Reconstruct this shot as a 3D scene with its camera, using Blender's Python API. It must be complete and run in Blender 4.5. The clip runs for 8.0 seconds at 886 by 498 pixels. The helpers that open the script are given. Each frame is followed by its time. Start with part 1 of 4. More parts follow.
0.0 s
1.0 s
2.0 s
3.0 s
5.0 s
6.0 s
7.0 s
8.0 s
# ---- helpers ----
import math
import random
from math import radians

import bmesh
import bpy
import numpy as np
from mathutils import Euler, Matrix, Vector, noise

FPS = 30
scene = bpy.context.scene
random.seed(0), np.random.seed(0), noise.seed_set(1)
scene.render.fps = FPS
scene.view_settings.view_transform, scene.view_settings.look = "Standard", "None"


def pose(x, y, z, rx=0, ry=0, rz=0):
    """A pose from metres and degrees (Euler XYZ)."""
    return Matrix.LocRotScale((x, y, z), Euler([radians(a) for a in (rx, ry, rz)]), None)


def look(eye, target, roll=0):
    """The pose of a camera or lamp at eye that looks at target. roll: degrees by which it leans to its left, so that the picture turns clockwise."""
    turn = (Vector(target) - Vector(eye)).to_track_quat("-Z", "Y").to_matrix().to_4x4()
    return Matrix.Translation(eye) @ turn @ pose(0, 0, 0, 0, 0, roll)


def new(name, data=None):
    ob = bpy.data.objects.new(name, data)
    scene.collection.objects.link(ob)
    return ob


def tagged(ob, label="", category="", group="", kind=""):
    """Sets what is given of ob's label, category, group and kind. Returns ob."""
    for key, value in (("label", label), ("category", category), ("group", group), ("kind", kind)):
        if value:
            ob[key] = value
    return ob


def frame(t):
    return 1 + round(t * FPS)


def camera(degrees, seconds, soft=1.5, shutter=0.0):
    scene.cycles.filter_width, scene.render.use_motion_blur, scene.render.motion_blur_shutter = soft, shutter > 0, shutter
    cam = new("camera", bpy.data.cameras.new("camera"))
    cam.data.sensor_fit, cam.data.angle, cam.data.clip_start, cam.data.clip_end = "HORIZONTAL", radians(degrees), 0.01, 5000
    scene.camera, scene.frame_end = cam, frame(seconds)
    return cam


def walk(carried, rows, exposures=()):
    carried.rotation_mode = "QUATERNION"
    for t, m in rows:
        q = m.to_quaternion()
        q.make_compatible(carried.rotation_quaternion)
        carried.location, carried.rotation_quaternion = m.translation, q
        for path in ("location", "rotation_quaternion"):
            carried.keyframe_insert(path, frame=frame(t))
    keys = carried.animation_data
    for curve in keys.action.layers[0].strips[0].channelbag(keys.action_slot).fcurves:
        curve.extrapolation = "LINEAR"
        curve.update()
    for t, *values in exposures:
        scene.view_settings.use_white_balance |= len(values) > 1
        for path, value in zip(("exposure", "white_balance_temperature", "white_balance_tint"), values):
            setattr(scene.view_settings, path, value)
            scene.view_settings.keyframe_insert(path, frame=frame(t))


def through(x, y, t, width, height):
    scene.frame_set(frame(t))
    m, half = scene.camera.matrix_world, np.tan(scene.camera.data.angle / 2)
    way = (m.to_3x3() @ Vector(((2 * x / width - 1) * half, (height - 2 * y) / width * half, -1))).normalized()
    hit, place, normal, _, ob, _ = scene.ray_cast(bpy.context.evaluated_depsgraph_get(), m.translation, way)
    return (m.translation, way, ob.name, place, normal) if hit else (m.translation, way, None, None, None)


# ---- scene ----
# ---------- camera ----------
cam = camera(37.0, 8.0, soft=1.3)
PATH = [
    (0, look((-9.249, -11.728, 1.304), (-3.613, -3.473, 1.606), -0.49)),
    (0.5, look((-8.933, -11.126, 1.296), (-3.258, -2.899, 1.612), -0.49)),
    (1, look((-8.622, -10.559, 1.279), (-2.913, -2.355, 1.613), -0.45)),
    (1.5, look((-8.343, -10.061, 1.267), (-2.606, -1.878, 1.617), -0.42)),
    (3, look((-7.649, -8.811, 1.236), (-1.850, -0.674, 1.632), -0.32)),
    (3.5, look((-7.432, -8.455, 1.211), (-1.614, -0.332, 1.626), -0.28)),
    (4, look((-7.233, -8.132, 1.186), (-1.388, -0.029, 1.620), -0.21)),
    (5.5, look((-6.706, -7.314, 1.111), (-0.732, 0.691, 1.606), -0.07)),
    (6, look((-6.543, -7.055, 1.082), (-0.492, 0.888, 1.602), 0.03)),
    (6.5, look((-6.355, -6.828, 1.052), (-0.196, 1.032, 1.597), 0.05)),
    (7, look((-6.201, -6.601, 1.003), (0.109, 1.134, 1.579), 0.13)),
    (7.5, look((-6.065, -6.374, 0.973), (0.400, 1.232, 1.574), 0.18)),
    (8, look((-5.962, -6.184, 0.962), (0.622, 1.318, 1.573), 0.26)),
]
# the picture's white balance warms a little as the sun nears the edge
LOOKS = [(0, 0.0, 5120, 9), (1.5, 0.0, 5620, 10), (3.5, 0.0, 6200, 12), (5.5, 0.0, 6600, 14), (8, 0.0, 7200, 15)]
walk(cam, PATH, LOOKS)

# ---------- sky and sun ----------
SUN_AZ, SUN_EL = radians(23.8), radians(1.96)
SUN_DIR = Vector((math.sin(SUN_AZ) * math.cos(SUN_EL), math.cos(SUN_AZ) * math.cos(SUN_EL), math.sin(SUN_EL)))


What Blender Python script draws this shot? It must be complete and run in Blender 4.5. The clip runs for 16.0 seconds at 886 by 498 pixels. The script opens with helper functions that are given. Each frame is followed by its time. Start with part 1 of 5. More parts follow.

- What the task requires
All records above must be set down exactly, please.

- Exercise answer
Reconstruct this shot as a 3D scene with its camera, using Blender's Python API. It must be complete and run in Blender 4.5. The clip runs for 8.0 seconds at 886 by 498 pixels. The helpers that open the script are given. Each frame is followed by its time. Start with part 1 of 4. More parts follow.
0.0 s
1.0 s
2.0 s
3.0 s
5.0 s
6.0 s
7.0 s
8.0 s
# ---- helpers ----
import math
import random
from math import radians

import bmesh
import bpy
import numpy as np
from mathutils import Euler, Matrix, Vector, noise

FPS = 30
scene = bpy.context.scene
random.seed(0), np.random.seed(0), noise.seed_set(1)
scene.render.fps = FPS
scene.view_settings.view_transform, scene.view_settings.look = "Standard", "None"


def pose(x, y, z, rx=0, ry=0, rz=0):
    """A pose from metres and degrees (Euler XYZ)."""
    return Matrix.LocRotScale((x, y, z), Euler([radians(a) for a in (rx, ry, rz)]), None)


def look(eye, target, roll=0):
    """The pose of a camera or lamp at eye that looks at target. roll: degrees by which it leans to its left, so that the picture turns clockwise."""
    turn = (Vector(target) - Vector(eye)).to_track_quat("-Z", "Y").to_matrix().to_4x4()
    return Matrix.Translation(eye) @ turn @ pose(0, 0, 0, 0, 0, roll)


def new(name, data=None):
    ob = bpy.data.objects.new(name, data)
    scene.collection.objects.link(ob)
    return ob


def tagged(ob, label="", category="", group="", kind=""):
    """Sets what is given of ob's label, category, group and kind. Returns ob."""
    for key, value in (("label", label), ("category", category), ("group", group), ("kind", kind)):
        if value:
            ob[key] = value
    return ob


def frame(t):
    return 1 + round(t * FPS)


def camera(degrees, seconds, soft=1.5, shutter=0.0):
    scene.cycles.filter_width, scene.render.use_motion_blur, scene.render.motion_blur_shutter = soft, shutter > 0, shutter
    cam = new("camera", bpy.data.cameras.new("camera"))
    cam.data.sensor_fit, cam.data.angle, cam.data.clip_start, cam.data.clip_end = "HORIZONTAL", radians(degrees), 0.01, 5000
    scene.camera, scene.frame_end = cam, frame(seconds)
    return cam


def walk(carried, rows, exposures=()):
    carried.rotation_mode = "QUATERNION"
    for t, m in rows:
        q = m.to_quaternion()
        q.make_compatible(carried.rotation_quaternion)
        carried.location, carried.rotation_quaternion = m.translation, q
        for path in ("location", "rotation_quaternion"):
            carried.keyframe_insert(path, frame=frame(t))
    keys = carried.animation_data
    for curve in keys.action.layers[0].strips[0].channelbag(keys.action_slot).fcurves:
        curve.extrapolation = "LINEAR"
        curve.update()
    for t, *values in exposures:
        scene.view_settings.use_white_balance |= len(values) > 1
        for path, value in zip(("exposure", "white_balance_temperature", "white_balance_tint"), values):
            setattr(scene.view_settings, path, value)
            scene.view_settings.keyframe_insert(path, frame=frame(t))


def through(x, y, t, width, height):
    scene.frame_set(frame(t))
    m, half = scene.camera.matrix_world, np.tan(scene.camera.data.angle / 2)
    way = (m.to_3x3() @ Vector(((2 * x / width - 1) * half, (height - 2 * y) / width * half, -1))).normalized()
    hit, place, normal, _, ob, _ = scene.ray_cast(bpy.context.evaluated_depsgraph_get(), m.translation, way)
    return (m.translation, way, ob.name, place, normal) if hit else (m.translation, way, None, None, None)


# ---- scene ----
# ---------- camera ----------
cam = camera(37.0, 8.0, soft=1.3)
PATH = [
    (0, look((-9.249, -11.728, 1.304), (-3.613, -3.473, 1.606), -0.49)),
    (0.5, look((-8.933, -11.126, 1.296), (-3.258, -2.899, 1.612), -0.49)),
    (1, look((-8.622, -10.559, 1.279), (-2.913, -2.355, 1.613), -0.45)),
    (1.5, look((-8.343, -10.061, 1.267), (-2.606, -1.878, 1.617), -0.42)),
    (3, look((-7.649, -8.811, 1.236), (-1.850, -0.674, 1.632), -0.32)),
    (3.5, look((-7.432, -8.455, 1.211), (-1.614, -0.332, 1.626), -0.28)),
    (4, look((-7.233, -8.132, 1.186), (-1.388, -0.029, 1.620), -0.21)),
    (5.5, look((-6.706, -7.314, 1.111), (-0.732, 0.691, 1.606), -0.07)),
    (6, look((-6.543, -7.055, 1.082), (-0.492, 0.888, 1.602), 0.03)),
    (6.5, look((-6.355, -6.828, 1.052), (-0.196, 1.032, 1.597), 0.05)),
    (7, look((-6.201, -6.601, 1.003), (0.109, 1.134, 1.579), 0.13)),
    (7.5, look((-6.065, -6.374, 0.973), (0.400, 1.232, 1.574), 0.18)),
    (8, look((-5.962, -6.184, 0.962), (0.622, 1.318, 1.573), 0.26)),
]
# the picture's white balance warms a little as the sun nears the edge
LOOKS = [(0, 0.0, 5120, 9), (1.5, 0.0, 5620, 10), (3.5, 0.0, 6200, 12), (5.5, 0.0, 6600, 14), (8, 0.0, 7200, 15)]
walk(cam, PATH, LOOKS)

# ---------- sky and sun ----------
SUN_AZ, SUN_EL = radians(23.8), radians(1.96)
SUN_DIR = Vector((math.sin(SUN_AZ) * math.cos(SUN_EL), math.cos(SUN_AZ) * math.cos(SUN_EL), math.sin(SUN_EL)))


What Blender Python script draws this shot? It must be complete and run in Blender 4.5. The clip runs for 16.0 seconds at 886 by 498 pixels. The script opens with helper functions that are given. Each frame is followed by its time. Start with part 1 of 5. More parts follow.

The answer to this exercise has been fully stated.